- Directed by: Kodie Bedford Perun Bonser Rob Braslin Liam Phillips Bjorn Stewart
- Written by: Kodie Bedford Perun Bonser Rob Braslin Liam Phillips Bjorn Stewart
- Cinematography: László Baranyai
- Edited by: Adrian Powers Lawrie Silvestrin
- Music by: Jed Palmer
- Production companies: Australian Broadcasting Corporation Noble Savage Pictures Screen Australia
- Distributed by: One Eyed Films (UK)
- Release date: 2019;
- Running time: 75 minutes
- Country: Australia
- Language: English

= Dark Place (film) =

Dark Place is a 2019 Australian horror anthology film. The shorts in the film were written and directed by Indigenous filmmakers Kodie Bedford, Perun Bonser, Rob Braslin, Liam Phillips, and Bjorn Stewart. All five shorts centre on Aboriginal peoples and the long-reaching impact of colonialism in Australia.

==Synopsis==

=== "Scout" (Kodie Bedford) ===
A group of Indigenous women have been kidnapped and forcibly sex-trafficked, however it seems like their captors may have darker plans for them. The women must try to not only escape, but also get their revenge against their white captors.

=== "Foe" (Liam Phillips) ===
After a tragic event upsets her life, Eleanor begins to experience strange sleeping habits. She decides to record her sleeping patterns, but begins to notice something even stranger happening.

=== "Vale Light" (Rob Braslin) ===
Forced to move after their last place caught on fire, Shae and her daughter Isabelle find themselves creeped out by their new neighbour Diane. While Diane initially seems friendly, it doesn't take long for her true, awful personality to emerge.

=== "The Shore" (Perun Bonser) ===
Selena finds herself mesmerised by a figure in the water that may or may not be a vampire.

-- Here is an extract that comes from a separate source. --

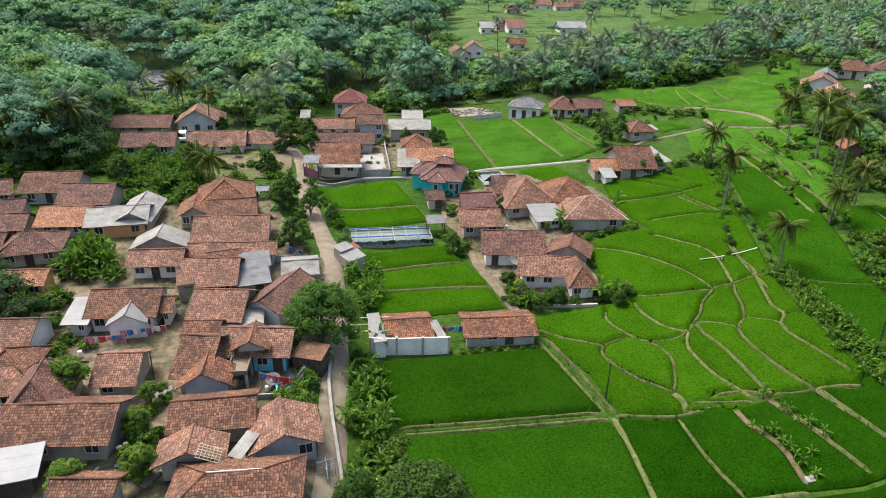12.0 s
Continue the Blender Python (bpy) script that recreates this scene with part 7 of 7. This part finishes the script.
def stones(name, label, x, y, spread, n, size, mat, seed):
    """A loose heap of broken pieces."""
    rng = random.Random(seed)
    st = Stack()
    for _ in range(n):
        px, py, s = x + rng.gauss(0, spread), y + rng.gauss(0, spread * 0.6), size * rng.uniform(0.5, 1.5)
        z = lift(px, py)
        p = [(px + s * rng.uniform(-1, 1) * a, py + s * rng.uniform(0.5, 1) * b, z + s * c * rng.uniform(0.5, 1.1) - 0.05) for c in (0, 1) for a, b in ((-1, -1), (1, -1), (1, 1), (-1, 1))]
        p = [(px + s * a * rng.uniform(0.6, 1), py + s * b * rng.uniform(0.6, 1), z - 0.05 + s * c * rng.uniform(0.7, 1.2)) for c in (0, 1) for a, b in ((-1, -1), (1, -1), (1, 1), (-1, 1))]
        st.add(p, [(3, 2, 1, 0), (4, 5, 6, 7), (0, 1, 5, 4), (1, 2, 6, 5), (2, 3, 7, 6), (3, 0, 4, 7)])
    return tagged(st.done(name, mat), label, "rubble", kind="stuff")


stones("rubble", "broken bricks and earth on a building plot", -19.5, 170.0, 3.5, 150, 0.28, RUBBLE, 900)
stones("rubble", "pale broken stones on a bund", -11.2, 46.3, 1.3, 50, 0.09, SOIL, 675)
stones("rubble", "broken stones in a yard", -65.4, 40.1, 1.2, 40, 0.16, CONCRETE, 435)
stones("rubble", "broken stones in a yard", -58.4, 37.7, 1.0, 30, 0.14, CONCRETE, 575)
stones("rubble", "white rubbish heap beside the road", -44.4, 39.3, 0.8, 24, 0.16, WHITE, 859)
stones("rubble", "pale clutter and rubble behind a house", -56.6, 80.3, 1.5, 50, 0.15, CONCRETE, 640)
stones("rubble", "pale clutter behind a house", -64.6, 107.4, 1.5, 40, 0.12, SOIL, 550)
stones("rubble", "pale clutter beside a house", -66.3, 104.3, 1.5, 40, 0.14, CONCRETE, 390)
stones("rubble", "grey boulders in the river bed", -121.1, 227.8, 5, 140, 0.8, RIVERBED, 395)
tagged(Stack().box(-8.81, 34.88, 1.12, -8.41, 35.58, 1.72, 0.05).box(-8.41, 34.88, 1.12, -7.81, 35.58, 1.82, 0.05).done("culvert_box", CONCRETE), "white concrete culvert box at a field corner", "culvert")
lean_to(-56.9, 114.8, -2, 3, 4, 3.1, 0.5, METAL_DARK, None, "roadside shelter with a dark sheet awning", base=4.06)
wall_run("banner_wall", "low mauve banner wall before a roadside shelter", 0.12, 1.9, (-58.3, 113.2), (-55.5, 113.1), mat=CLOTH)
lean_to(-63.4, 131.8, 4, 3.4, 3.2, 1.8, 0.5, TILE_RED, None, "open stall under a red sheet canopy", base=5.3)
lean_to(-51.8, 115.4, -2, 8.4, 1.4, 2.4, 0.2, METAL_GREY, None, "pale sheet canopy along a house front", base=3.31)

def water_drum(x, y, mat, size=1.0):
    """A ribbed plastic drum with a lid."""
    t = thing("water_drum", Matrix.Translation((x, y, lift(x, y))) @ Matrix.Scale(size, 4), "plastic water drum standing in a yard", "drum", "water drums")
    Stack().tube([(0, 0, -0.1), (0, 0, 0.0), (0, 0, 0.28), (0, 0, 0.3), (0, 0, 0.33), (0, 0, 0.6), (0, 0, 0.63), (0, 0, 0.66), (0, 0, 0.9)], [0.26, 0.28, 0.29, 0.31, 0.29, 0.29, 0.31, 0.29, 0.27], 12).done("barrel", mat, t)
    Stack().tube([(0, 0, 0.895), (0, 0, 0.93), (0, 0, 0.95)], [0.285, 0.285, 0.2], 12).done("lid", mat, t)
    return t


def firewood(x, y, rot, seed):
    """A low stack of split branches."""
    rng = random.Random(seed)
    t = thing("firewood_pile", Matrix.Translation((x, y, lift(x, y))) @ pose(0, 0, 0, 0, 0, rot), "low pile of firewood and bamboo beside a house", "firewood", "firewood piles")
    for k in range(14):
        yy, zz = -0.45 + 0.15 * (k % 7) + rng.uniform(-0.03, 0.03), 0.07 + 0.13 * (k // 7)
        a = rng.uniform(-0.15, 0.15)
        Stack().tube([(-0.9 + a, yy, zz), (0.9 + a, yy + rng.uniform(-0.1, 0.1), zz)], [0.06, 0.05], 6).done("log", BARK if k % 3 else BAMBOO, t)
    return t


def spare_sheet(x, y, rot, mat):
    """Old corrugated sheets left on the ground, a little apart."""
    t = thing("sheet_stack", Matrix.Translation((x, y, lift(x, y) + 0.1)) @ pose(0, 0, 0, 0, 0, rot), "old corrugated sheets lying in a yard", "metal sheets", "spare sheets")
    for k in range(3):
        v = [((i / 14 - 0.5) * 1.6 + 0.12 * k, s * 0.9 + 0.1 * k, 0.05 * k + 0.02 * (i % 2) + o) for o in (0.0, 0.012) for s in (-1, 1) for i in range(15)]
        f = [(i, i + 1, 16 + i, 15 + i) for i in range(14)] + [(45 + i, 46 + i, 31 + i, 30 + i) for i in range(14)]
        mesh("sheet", v, f, mat, t)
    return t


water_drum(-67.1, 42.4, WHITE, 0.8)
water_drum(-66.7, 42.8, WHITE, 0.8)
water_drum(-66.2, 42.2, WHITE, 0.7)
water_drum(-64.4, 56.3, BLUEPAINT, 0.9)
water_drum(-56.7, 49.5, BLUEPAINT, 0.8)
water_drum(-53.6, 50.1, TEAL, 0.8)
water_drum(-78.9, 56.4, BLUEPAINT, 0.8)
water_drum(-68.5, 66, WHITE, 0.8)
water_drum(-57.8, 83, WHITE, 0.9)
water_drum(-57.2, 81.9, BLUEPAINT, 0.8)
water_drum(-62, 78.4, CONCRETE, 0.9)
water_drum(-76.4, 57.6, WHITE, 0.8)
water_drum(-37.6, 61.7, BLUEPAINT, 0.8)
water_drum(-37.2, 61.2, WHITE, 0.7)
water_drum(-24, 90.9, WHITE, 0.9)
water_drum(-23.4, 90, BLUEPAINT, 0.8)
water_drum(-55.9, 50.3, WHITE, 0.7)
firewood(-65.1, 39.9, 20, 0)
firewood(-71.8, 57.1, 70, 1)
firewood(-67.2, 71.3, 10, 2)
firewood(-57, 80.4, 60, 3)
firewood(-87.9, 68, 30, 4)
firewood(-57.6, 36.5, 15, 5)
firewood(-54.7, 51.1, 50, 6)
firewood(-81.9, 48.7, 10, 7)
firewood(-30.1, 90, 80, 8)
spare_sheet(-73.5, 57.3, 20, METAL_GREY)
spare_sheet(-64.1, 39.2, 60, METAL_GREY)
spare_sheet(-58.2, 79.6, 10, METAL_PALE)
spare_sheet(-85, 52.9, 30, METAL_GREY)
spare_sheet(-53.5, 53, 15, METAL_DARK)
spare_sheet(-66.2, 50.7, 80, METAL_PALE)
spare_sheet(-86.5, 60.8, 15, METAL_GREY)
lean_to(-64, 101.9, 6.6, 2.3, 1.8, 1.5, 0.3, METAL_DARK, None, "low shelter with a dark tarpaulin roof", base=4.36)
wall_run("porch_wall", "low turquoise wall at the edge of a porch", 0.16, 0.75, (-55.2, 51.7), (-54.8, 49.4), mat=TEAL)
wall_run("porch_wall", "low grey wall at the edge of a yard", 0.16, 0.6, (-54.8, 49.2), (-57, 49.1), mat=CONCRETE)

def parked_van(x, y, rot):
    """A small van: lower body, cabin with windscreen and side panes, lamps and wheels."""
    t = thing("van", Matrix.Translation((x, y, lift(x, y))) @ pose(0, 0, 0, 0, 0, rot), "small white van parked between two houses", "van")
    side = [(-1.9, 0.35), (1.9, 0.35), (1.95, 0.8), (1.75, 1.0), (-1.9, 1.0)]
    top = [(-1.88, 1.0), (1.55, 1.0), (0.85, 1.72), (0.5, 1.8), (-1.7, 1.8), (-1.85, 1.65)]
    for name, ring, w in (("body", side, 0.8), ("cabin", top, 0.74)):
        n = len(ring)
        v = [(p, s * w, z) for s in (-1, 1) for p, z in ring]
        mesh(name, v, [tuple(range(n))[::-1], tuple(range(n, 2 * n))] + [(k, (k + 1) % n, n + (k + 1) % n, n + k) for k in range(n)], WHITE, t)
    mesh("windscreen", [(1.50, -0.66, 1.07), (1.50, 0.66, 1.07), (0.90, 0.62, 1.69), (0.90, -0.62, 1.69)], [(0, 1, 2, 3)], GLASS, t).location = (0.03, 0, 0.02)
    for s in (-1, 1):
        for a, b in ((-1.6, -0.6), (-0.5, 0.7)):
            Stack().box(a, s * 0.745 - 0.012, 1.1, b, s * 0.745 + 0.012, 1.6).done("side_window", GLASS, t)
        Stack().box(1.93, s * 0.6 - 0.12, 0.62, 1.97, s * 0.6 + 0.12, 0.8).done("headlight", TRIM, t)
        for xx in (-1.2, 1.2):
            tyre = Stack().tube([(xx, s * 0.6, 0.3), (xx, s * 0.64, 0.3), (xx, s * 0.8, 0.3), (xx, s * 0.84, 0.3)], [0.24, 0.3, 0.3, 0.24], 14).done("wheel", METAL_DARK, t)
            Stack().tube([(xx, s * 0.835, 0.3), (xx, s * 0.855, 0.3)], [0.17, 0.14], 12).done("rim", METAL_GREY, tyre)
    return t


parked_van(-86.1, 136.2, -80)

=== "Killer Native" (Bjorn Stewart) ===
A British couple has travelled to Australia in hopes of finding a place to make their dream home. They do not expect it to be easy, but they did not expect to find themselves hunted.

==Cast==
- Nelson Baker as Jamie
- Katherine Beckett as Scout
- Shakira Clanton as Jodie
- Bernard Curry as Barry
- Jolie Everett as Isabelle
- Charlie Garber as Thomas
- Luka May Glynn-Cole as Selena
- Sara Pensalfini as Diane
- Clarence Ryan as Blackfella
- Tamala Shelton as Andy
- Hugh Sheridan as Mike
- Lily Sullivan as Sally
- Josh Quong Tart as Doctor
- Natasha Wanganeen as Ghoul
- Leonie Whyman as Elena
- Tasia Zalar as Shae
- Nicholas Hope as Boss
- Clarence Ryan as Blackfella

==Production==
Filming for the shorts took place largely in 2018. All of the shorts are directed by indigenous filmmakers and deal with the topic of how colonialism has impacted the Aboriginal populations in Australia. Directors Kodie Bedford and Bjorn Stewart commented upon their creative process in an article for the Special Broadcasting Service. Stewart commented that creating a film about "blackfella zombies" had been a desire of his ever since he saw Dawn of the Dead, the 2004 remake of the 1978 film by the same name. For her short, "Scout", Bedford wanted to make it both female-centric and empowering. She has described it as "the black Kill Bill" and that it “is about exploring females, in particular, Aboriginal females who are exploited in society and they're finding their place in the world”.

==Release==
Dark Place had its world premiere during August 2019, at the Sydney Film Festival. It later had its Canadian premiere on 24 October 2019 at the imagineNATIVE Film + Media Arts Festival, where it screened at the TIFF Bell Lightbox in Toronto, Ontario.

==Reception==
Dark Place has a rating of 100% on Rotten Tomatoes, based on nine reviews. Common elements of praise centered upon the themes presented in the anthology, as well as the choice of shorts. SciFiNow commented that "It’s never an easy task putting together a range of shorts in this format and finding the desired outcome, but with a lean running time of 75 mins, Dark Place provides an enjoyable and intriguing variety of themes and genres."

The Alliance of Women Film Journalists commented upon the themes of colonialism, writing "Scout typifies what it is that largely makes Dark Place so special; the directors of this anthology understand the power of horror to address real issues in a contemporary Australia haunted by an ugly and at times terrifying colonial past." Starburst held similar opinions and noted that the last short, "Killer Native", was "a high point, despite being tonally out of sorts compared to what has come before."

== Killer Native feature film ==
In May 2020 Screen Australia announced that it would fund eleven feature films, one of which would be a feature-length adaptation of Bjorn Stewart's "Killer Native", entitled Invasion of the Killer Natives. The film will be produced by Noble Savage Pictures' Majhid Heath and Hayley Johnson, who also worked on Dark Place.